Linking assessment to real-world impact ensures relevance and motivation. A solid rubric item may measure the extent to which students identify feasible, legally and politically permissible policy options. It should also examine how well proposals anticipate barriers, such as cost, political alignment, and administrative capacity. Encourage students to propose benchmarks and metrics to monitor outcomes after implementation. By valuing forward-looking planning, the rubric fosters a mindset that policy analysis is not merely theoretical but instrumental. Clear performance anchors help students target pragmatic solutions while respecting epistemic complexity.

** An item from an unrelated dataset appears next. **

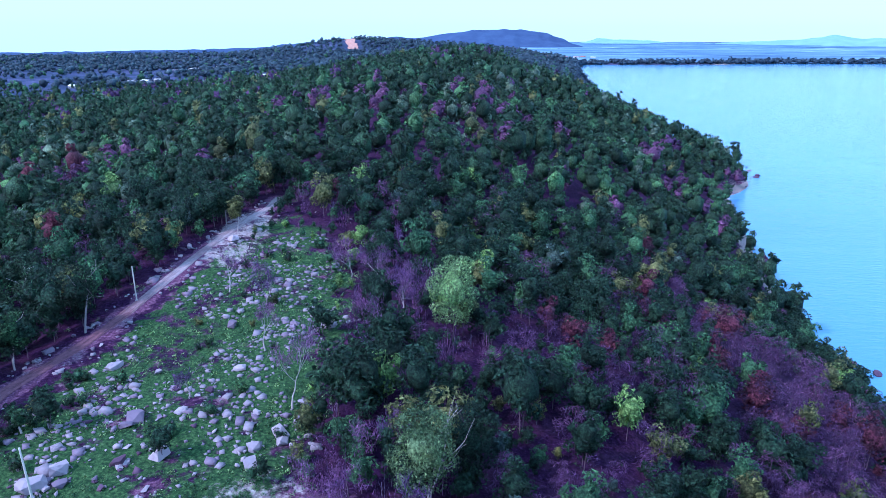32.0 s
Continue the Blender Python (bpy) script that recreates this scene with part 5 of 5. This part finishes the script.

Finally, address collaborative and independent work within the rubric framework. Group work often reveals divergent perspectives, which can enrich synthesis when managed productively. The rubric should distinguish individual accountability from team contributions, requiring each student to articulate personal reasoning and cite their specific inputs. It should also reward constructive critique, evidence-based revisions, and collaborative negotiation of competing claims. By balancing autonomy with teamwork, educators prepare students to operate effectively in professional policy environments where consensus-building matters as much as technical accuracy.
Implementation begins with pilot testing the rubric on a diverse set of student projects to ensure reliability and fairness. Collect feedback from students about clarity, perceived fairness, and the usefulness of criteria for guiding revisions. Use this input to refine descriptors, align levels, and adjust illustrative exemplars. Validity strengthens when instructors triangulate rubric scores with external judgments, such as peer reviews or content expert feedback. Regular calibration meetings help maintain consistency across graders and courses. Over time, a well-tuned rubric becomes a durable tool that supports continuous improvement rather than a one-off grading device.
To sustain effectiveness, pair rubrics with instructional supports that build synthesis skills. Offer targeted exercises on bias recognition, evidence weighing, and counterargument construction. Provide exemplars of well-balanced recommendations, accompanied by annotated analyses. Create opportunities for students to practice presenting policy options to different audiences, with feedback focused on clarity and impact. Finally, maintain an iterative cycle of assessment, revision, and reflection, inviting continual refinement of both student capability and the rubric itself. When implemented thoughtfully, rubrics become bridges between academic assessment and practical policy acumen.